Secluded in the private office of his secret police, he orders arrests;[31170] he sends out his principal bloodhound, Herman; he first signs and then dispatches the resolution by which it is supposed that there are conspirators among those in confinement and which, authorizing spies or paid informers, is to provide the guillotine with those vast batches which purge and clean prisons out in a trice."[31171]--"I am not responsible," he states later on...." My lack of power to do any good, to arrest the evil, forced me for more than six weeks to abandon my post on the Committee of Public Safety."[31172] To ruin his adversaries by murders committed by him, by those which he makes them commit and which he imputes to them, to whitewash himself and blacken them with the same stroke of the brush, what intense delight! If the natural conscience murmurs in whispers at moments, the acquired superposed conscience immediately imposes silence, concealing personal hatreds under public pretexts: the guillotined, after all, were aristocrats, and whoever comes under the guillotine is immoral.

Thus, the means are good and the end better; in employing the means, as well as in pursuing the end, the function is sacerdotal.

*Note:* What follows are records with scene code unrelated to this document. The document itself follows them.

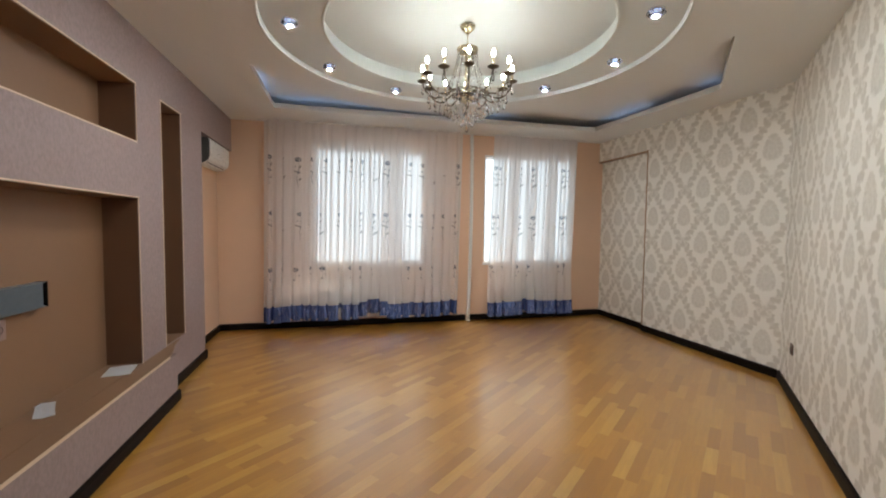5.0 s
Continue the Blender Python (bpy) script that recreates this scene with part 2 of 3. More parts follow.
M_PVC = plain("white_pvc", (0.82, 0.82, 0.82), 0.3)
M_GREY_SIDE = plain("dark_grey_plastic", (0.045, 0.045, 0.042), 0.5)
M_SLOT = plain("dark_slot", (0.03, 0.02, 0.018), 0.6)
M_STEEL = plain("grey_painted_steel", (0.13, 0.16, 0.185), 0.38, 0.5)
M_PINK = plain("pinkish_plastic", (0.30, 0.20, 0.18), 0.4)
M_PAPER = painted("paper", (0.80, 0.80, 0.82), 0.7, 0.03)
M_SHEER = cloth("white_sheer_voile", (0.955, 0.92, 0.91), 0.33, 0.56)
M_BLUE = cloth("blue_satin", (0.075, 0.125, 0.32), 0.02, 0.12, sheen=0.58)
M_PETAL = cloth("slate_thread", (0.17, 0.205, 0.27), 0.36, 0.4)
M_LEAF = cloth("pale_grey_thread", (0.52, 0.52, 0.51), 0.45, 0.45)
M_BRASS = plain("antique_brass", (0.52, 0.44, 0.31), 0.28, 1.0)
M_BRONZE = plain("dark_bronze", (0.10, 0.075, 0.05), 0.35, 0.9)
M_CHROME = plain("chrome", (0.75, 0.75, 0.76), 0.12, 1.0)
M_CRYSTAL = glassy("crystal", (0.97, 0.98, 1.0), 0.02, 1.55)
M_PANE = glassy("window_glass", (1, 1, 1), 0.0, 1.45)
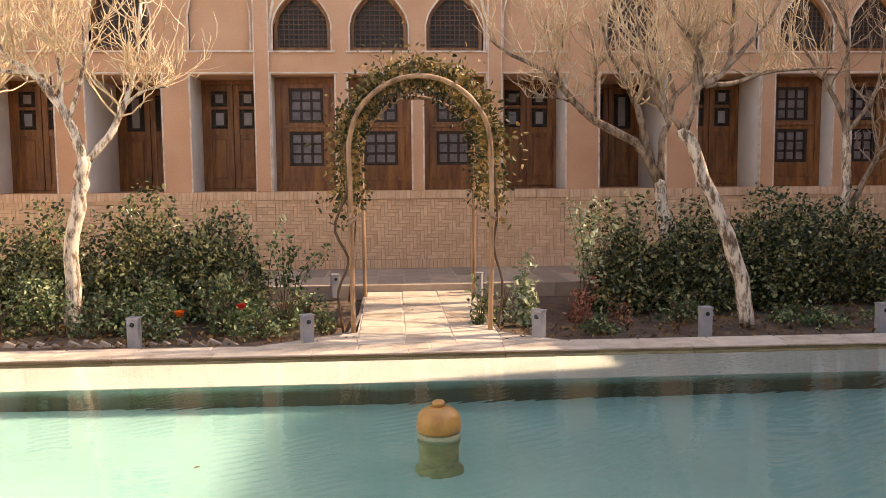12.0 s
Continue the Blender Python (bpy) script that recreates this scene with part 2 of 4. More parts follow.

Such is the scenic exterior of the Revolution, a specious mask with a hideous visage beneath it, under the reign of a nominal humanitarian theory, covering over the effective dictatorship of evil and low passions.

In its true representative, as in itself, we see ferocity issuing from philanthropy, and, from the pedant (cuistre), the executioner.
***** [Footnote 3101: Harmand (de la Meuse): "Anecdotes relatives a la Revolution." "He was dressed like a tough cab-driver.